PHOTOS: B-1 Lancers Make Rare Landing in Sweden to Kick Off Bomber Task Force

A pair of B-1 Lancers flew from Ellsworth Air Force Base, S.D., to Luleå-Kallax Air Base, Sweden, to start a Bomber Task Force deployment on Feb. 23, marking the latest stop in the Air Force’s effort to showcase the reach of U.S. airpower and strengthen ties with allies and partners. 

The missions provide “strategic predictability and assurance for Allies and partners while contributing to deterrence by introducing greater operational unpredictability for potential adversaries,” U.S. Air Forces in Europe-Air Forces Africa wrote in a press release

“During the deployment, the bomber crews and support personnel will integrate with the Swedish Armed Forces, NATO Allies and other international partners to synchronize capabilities and assure security commitments across the U.S. European Command area of responsibility,” the release added.
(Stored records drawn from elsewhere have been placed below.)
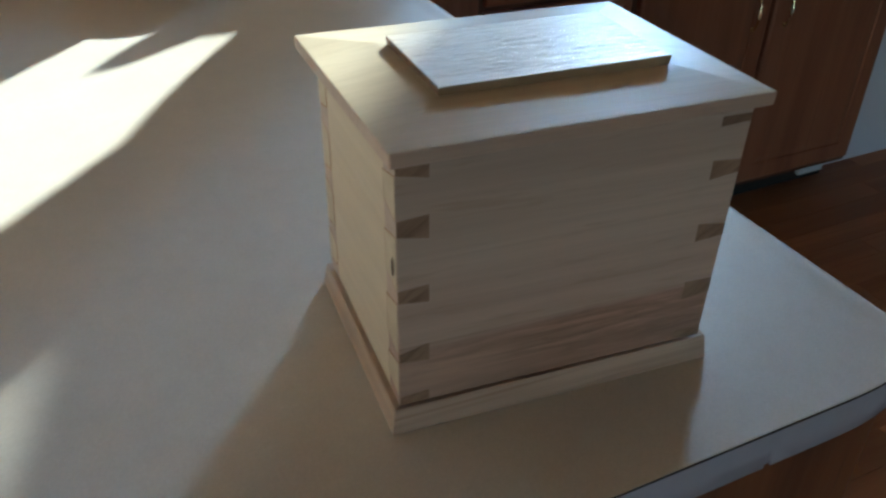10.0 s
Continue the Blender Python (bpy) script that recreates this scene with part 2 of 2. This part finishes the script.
BLACK = plain("toe_black", (0.02, 0.016, 0.014), 0.6)
# north wall and ceiling, both unseen, tinted orange so their bounce warms the counter
WALL = plain("wall_paint", (0.82, 0.58, 0.33), 0.8, grain=0.03, size=80)
WALL_CREAM = plain("wall_cream", (0.80, 0.70, 0.55), 0.8, grain=0.03, size=80)
# unseen south and east walls darkened to cut bounce on box and doors
WALL_DIM = plain("wall_dim", (0.27, 0.26, 0.27), 0.8, grain=0.04, size=80)
WALL_PALE = plain("wall_lilac", (0.62, 0.60, 0.70), 0.8, grain=0.03, size=80)
WHITE = plain("white_paint", (0.58, 0.58, 0.63), 0.5, grain=0.03, size=30)
CEIL = plain("ceiling_tint", (0.90, 0.615, 0.405), 0.9, grain=0.03, size=60)
UNDER = plain("subfloor", (0.06, 0.03, 0.015), 0.8)
BOWL = wood("dark_turned_wood", (0.12, 0.055, 0.03), (0.06, 0.025, 0.014), "Z", rough=0.4, size=40)
KNOT = plain("knot_wood", (0.11, 0.055, 0.032), 0.6, grain=0.3, size=300)
TRAY_DARK = plain("tray_dark", (0.02, 0.02, 0.025), 0.4)
TRAY_PALE = plain("tray_lining", (0.45, 0.42, 0.50), 0.6)
SHADE_BLADE = plain("shade_blade", (0.06, 0.10, 0.035), 0.5)


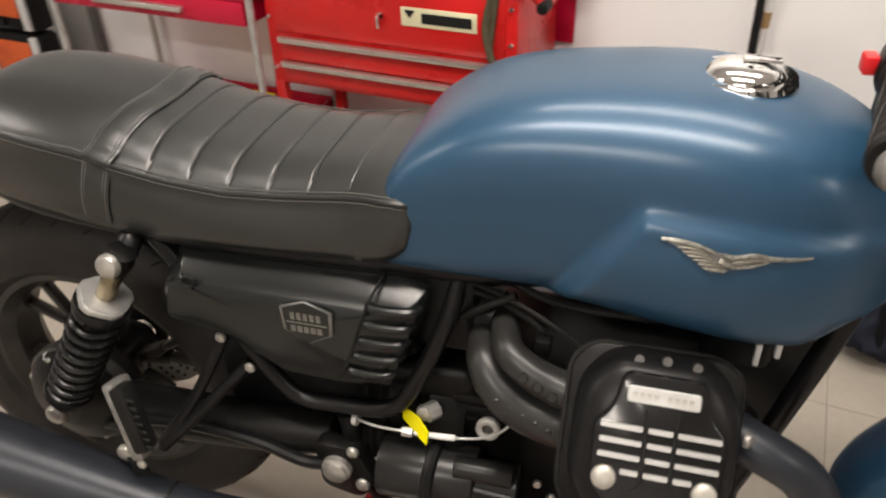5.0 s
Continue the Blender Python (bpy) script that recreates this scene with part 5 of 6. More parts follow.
def seat_rings():
    line = spline(SEAT, 44)
    rings = []
    for x, zb, hl_, hp, zp, zt in line:
        dip = 0.0
        for p in PLEATS:
            dip = max(dip, 0.0034 * math.exp(-((x - p) / 0.0014) ** 2))
        if 0.2275 < x < 0.5305:
            ph = ((x - PLEATS[0]) / 0.0505) % 1.0
            dip -= 0.0020 * math.sin(math.pi * ph) ** 0.35
        half = []
        # underside, side wall, piping, crown
        half += [(x, 0.0, zb), (x, hl_ * 0.8, zb), (x, hl_ * 0.985, zb + 0.004), (x, hl_, zb + 0.014)]
        for t in (0.25, 0.5, 0.75):
            bulge = 0.006 * math.sin(math.pi * t)
            half.append((x, hl_ + (hp - hl_) * t + bulge, zb + 0.014 + (zp - 0.004 - zb - 0.014) * t))
        k = min(1.0, max(0.0, 1 + (x + 0.044) / 0.012))   # the rim fades out on the seat's back
        half += [(x, hp + 0.0035 * k, zp - 0.006), (x, hp + 0.0045 * k - 0.0015 * (1 - k), zp - 0.001), (x, hp + 0.001 * k - 0.005 * (1 - k), zp + 0.003 * k + 0.0015 * (1 - k))]
        for t in (0.04, 0.08, 0.13, 0.19, 0.26, 0.34, 0.43, 0.54, 0.68, 0.84, 1.0):
            y = hp * (1 - t)
            z = zp + (zt - zp) * (1 - (1 - t) ** 3.6)
            dd = dip * (1.0 if 0.12 < t else 0.35)
            half.append((x, y, z - dd))
        rings.append(half + [(a, -b, c) for a, b, c in half[-2:0:-1]])
    return rings


seat = part("seat", loft(seat_rings()), M_seat, bike, "black vinyl seat with cross pleats and stitched piping", sharp=70)
for sg in (-1, 1):
    pts, pts2, pts3 = [], [], []
    for i in range(50):
        x = -0.044 + (0.616 + 0.044) * i / 49
        zb, hl_, hp, zp, zt = seat_at(x)
        pts.append((x, sg * (hp + 0.0056), zp - 0.0045))
        pts2.append((x, sg * (hp - 0.0005), zp + 0.0048))
        pts3.append((x, sg * (hp + 0.0040), zp + 0.0005))
    part("piping", tube(pts3, 0.0026, 8, 2), M_seat, seat)
    for pp in (pts, pts2):
        dashes = []
        for a, b in zip(pp[::1], pp[1::1]):
            va, vb = Vector(a), Vector(b)
            for q in (0.0, 0.5):
                dashes.append(tube([tuple(va.lerp(vb, q + 0.06)), tuple(va.lerp(vb, q + 0.42))], 0.0007, 5, 1, smooth=False))
        part("stitching", cat(*dashes), M_stitch, seat, "pale grey stitching")


def seat_back(dx, dz, r, dash=False):
    """Piping or stitching across the seat's back, from side to side."""
    pts = [(-0.0445 + dx - 0.0125 * (1 - abs(k / 8) ** 2.6), 0.0805 * k / 8, 0.9000 + dz - 0.0030 * (1 - abs(k / 8) ** 2.6)) for k in range(-8, 9)]
    if not dash:
        return tube(pts, r, 8, 2)
    return cat(*[tube([tuple(Vector(a).lerp(Vector(b), q + 0.06)), tuple(Vector(a).lerp(Vector(b), q + 0.42))], r, 5, 1, smooth=False) for a, b in zip(pts, pts[1:]) for q in (0.0, 0.5)])


part("piping", seat_back(0, 0, 0.0028), M_seat, seat)
part("stitching", seat_back(-0.0050, -0.0062, 0.0007, True), M_stitch, seat, "pale grey stitching")
part("stitching", seat_back(0.0065, 0.0048, 0.0007, True), M_stitch, seat, "pale grey stitching")


def seat_curve(x, lift=0.0012):
    """Points over the seat from side to side near x, leaning back down the sides, a little proud."""
    rows = []
    for lean, t in ((-0.026, 0.05), (-0.021, 0.35), (-0.015, 0.65), (-0.009, 0.95)):
        zb, hl_, hp, zp, zt = seat_at(x + lean)
        rows.append((x + lean, hl_ + (hp - hl_) * t + 0.006 * math.sin(math.pi * t) + lift, zb + 0.014 + (zp - 0.004 - zb - 0.014) * t))
    for lean, c in ((-0.004, 0.985), (-0.001, 0.92), (0.001, 0.84), (0.004, 0.72), (0.008, 0.48), (0.012, 0.24)):
        zb, hl_, hp, zp, zt = seat_at(x + lean)
        rows.append((x + lean, hp * c + (0.006 if c > 0.95 else 0.0), zp + (zt - zp) * (1 - c ** 3.6) + lift + (0.002 if c > 0.95 else 0.001)))
    zt = seat_at(x + 0.013)[4]
    left = [(a, -b, c) for a, b, c in rows]
    return left + [(x + 0.013, 0, zt + lift)] + rows[::-1]


def ribbon(line, w, t):
    """A flat band along line, w wide in x, t thick."""
    rings = []
    line = spline(line, 6)
    for i, p in enumerate(line):
        a, b = Vector(line[max(0, i - 1)]), Vector(line[min(len(line) - 1, i + 1)])
        d = (b - a).normalized()
        s = Vector((1, 0, -0.24))
        s = (s - d * s.dot(d)).normalized()
        n = d.cross(s).normalized()
        c = Vector(p)
        rings.append([c + s * w / 2 - n * t * 0.3, c + s * w * 0.42 + n * t * 0.5, c + n * t * 0.65, c - s * w * 0.42 + n * t * 0.5, c - s * w / 2 - n * t * 0.3, c - n * t])
    return loft(rings)


strap = part("passenger_strap", ribbon(seat_curve(0.222), 0.039, 0.0056), M_seat, seat, "stitched black strap across the seat", sharp=80)
for dx in (-0.0155, -0.0120, 0.0120, 0.0155):
    ln = [(float(p[0]) + dx, float(p[1]) + math.copysign(0.0024, p[1]), float(p[2]) + 0.0026 - 0.24 * dx) for p in spline(seat_curve(0.222), 8)]
    part("stitching", cat(*[tube([tuple(Vector(a).lerp(Vector(b), 0.1)), tuple(Vector(a).lerp(Vector(b), 0.75))], 0.0008, 5, 1, smooth=False) for a, b in zip(ln, ln[1:])]), M_stitch, strap, "pale grey stitching")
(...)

Ellsworth’s B-1s have had a busy month. On Jan. 25, several bombers relocated to Dyess Air Force Base, Texas, to continue training and operations while the wreck of a B-1 that crashed was investigated. Then on Feb. 2, some of those B-1s dropped more than 125 precision-guided munitions on Iranian-aligned groups in Iraq and Syria in a nonstop trip from Texas to the Middle East and back. The strikes were in response to the Jan. 28 drone attack on Tower 22, a U.S. outpost in northeast Jordan near the border with Syria. Three U.S. Army reservists were killed and at least 47 other troops injured.

The B-1s returned to Ellsworth a few days later when the base’s runway reopened.

This latest movement to Sweden marks the second time ever U.S. bombers have landed in that country—the first occasion took place in June 2023, when B-1s from Dyess also landed at Luleå-Kallax Air Base.

In January, Lancers from Dyess Air Force Base, Texas, deployed to Singapore for joint exercises with the Republic of Singapore Air Force and the Japan Air Self-Defense Force. Last year, B-1s, B-52s, or B-2 bombers made appearances in the Middle East, the United Kingdom, South Korea, Iceland, and other locations around the world.

“It seems as though everyone likes to have a bomber in their region,” U.S. Strategic Command boss Gen. Anthony J. Cotton told reporters in August. “It shows our resolve in showing that extended deterrence is alive and well when it comes to the United States.”

The B-1 in particular has a history of speedy globe-trotting. In 1995, two Lancers from Dyess set a world speed record for circumnavigating the globe without stopping in 36 hours and 13 minutes. Along the way, the jets aerial refueled six times and dropped bombs on training ranges in three continents: Europe, Asia, and North America. Then-Lt. Col. Douglas Raaberg—now a retired major general and the executive vice president of the Air & Space Forces Association—commanded the four B-1s involved, and piloted one of the two aircraft that pulled off the exercise, which was called ‘Coronet Bat.